- Problem details:
Every line below is to be copied exactly, with the pictures left out.

- Source excerpt:
________________________________________

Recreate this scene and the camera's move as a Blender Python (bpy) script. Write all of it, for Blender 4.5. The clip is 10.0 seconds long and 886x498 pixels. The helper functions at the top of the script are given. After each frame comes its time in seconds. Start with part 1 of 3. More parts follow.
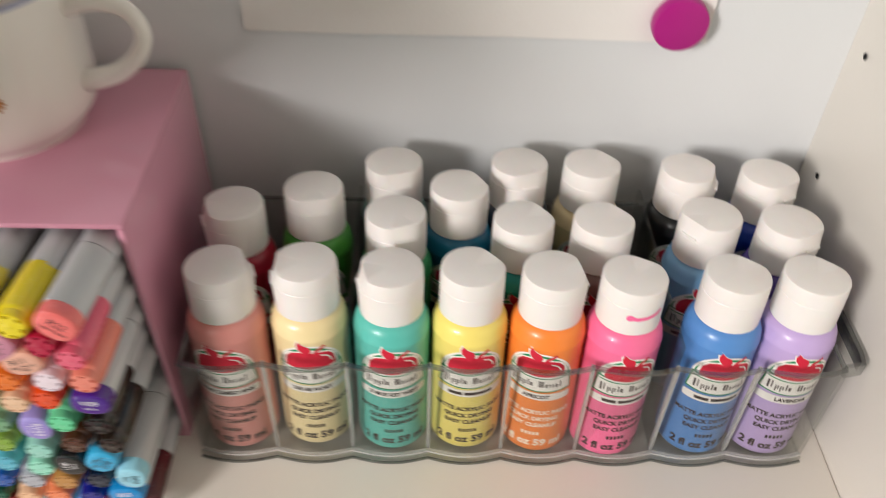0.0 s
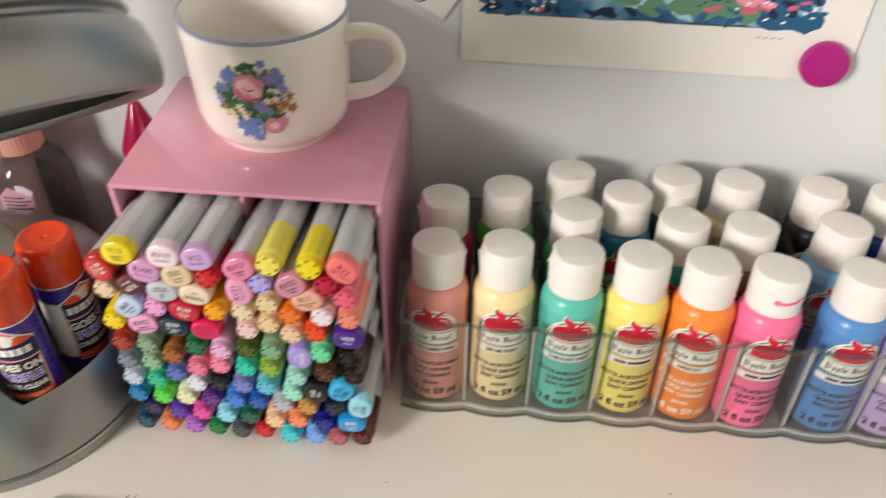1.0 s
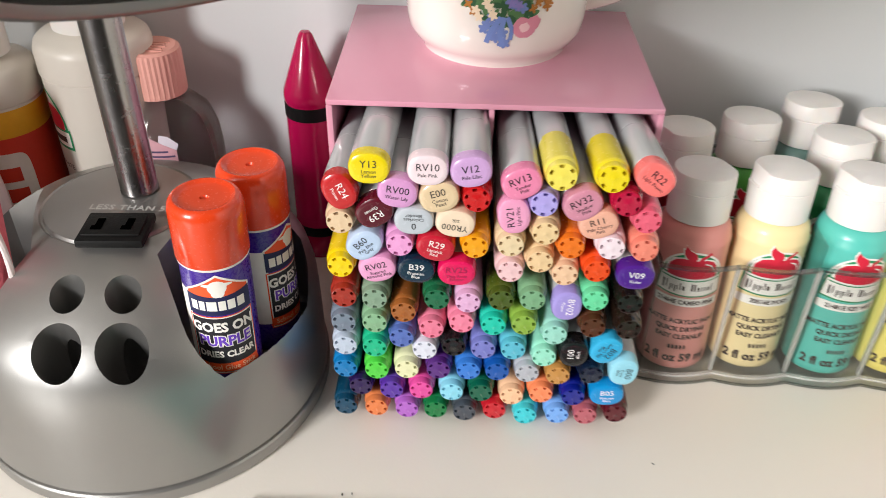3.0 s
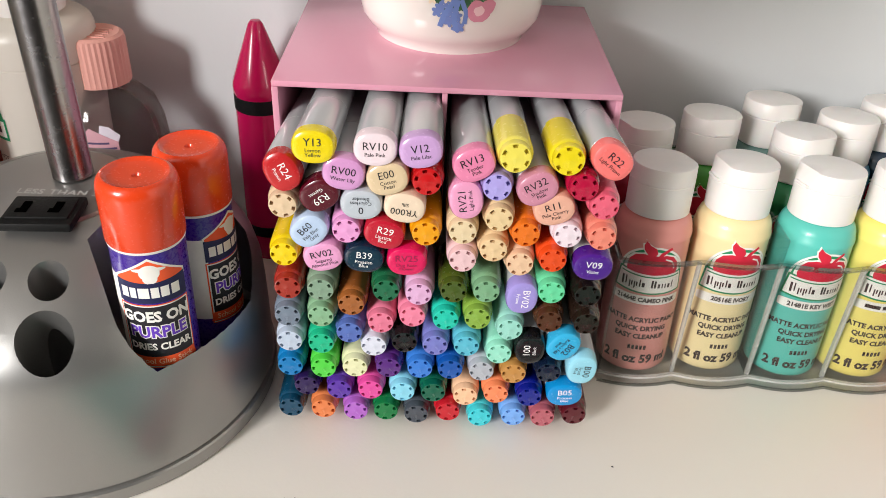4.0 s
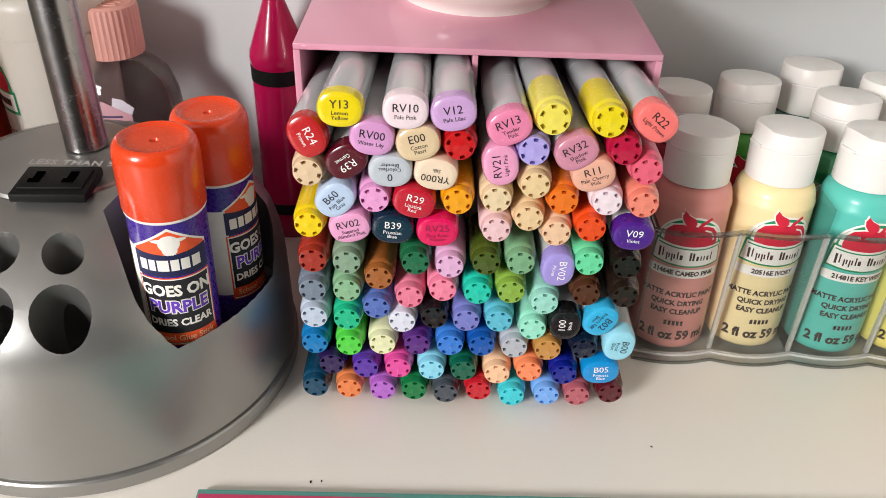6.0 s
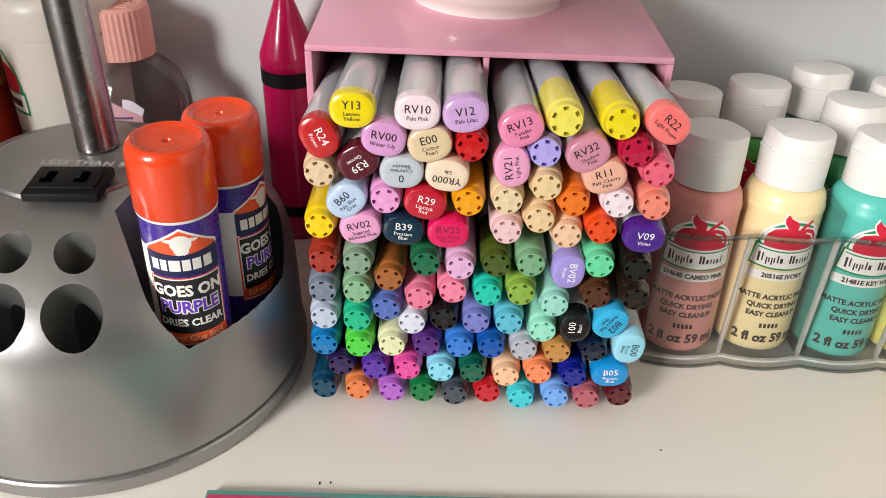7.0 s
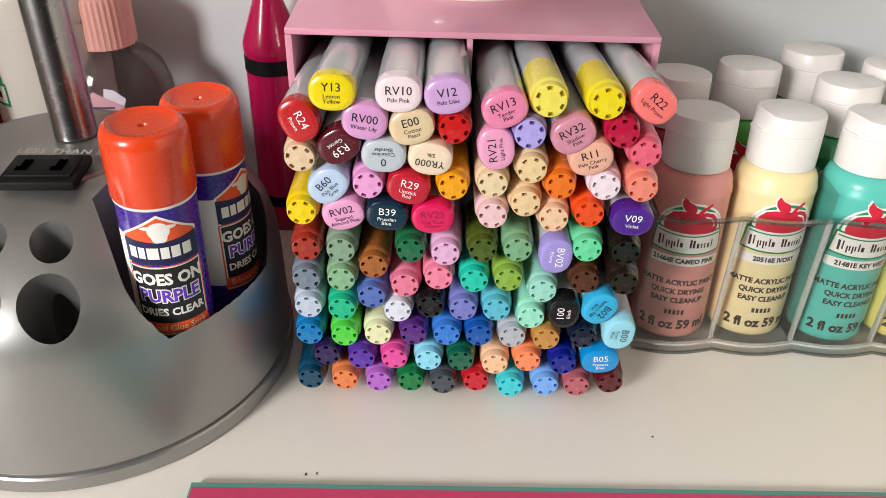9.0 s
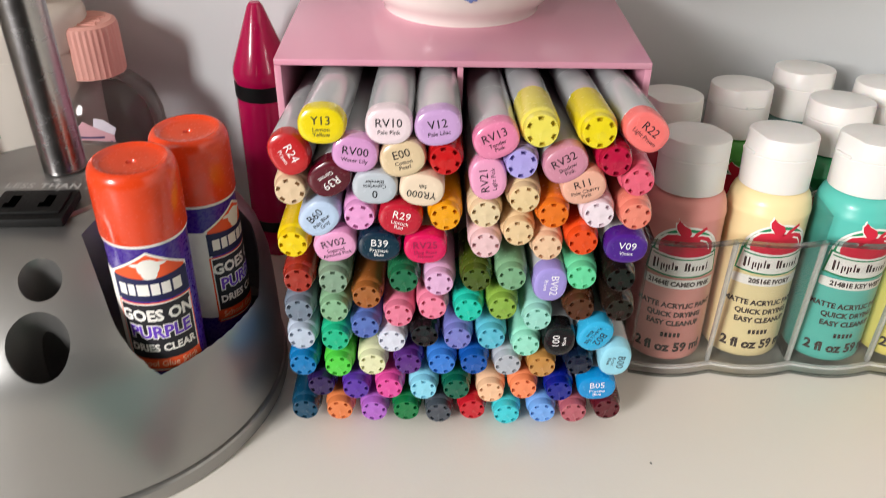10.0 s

________________________________________

- Solution for this task:
Recreate this scene and the camera's move as a Blender Python (bpy) script. Write all of it, for Blender 4.5. The clip is 10.0 seconds long and 886x498 pixels. The helper functions at the top of the script are given. After each frame comes its time in seconds. Start with part 1 of 3. More parts follow.
0.0 s
1.0 s
3.0 s
4.0 s
6.0 s
7.0 s
9.0 s
10.0 s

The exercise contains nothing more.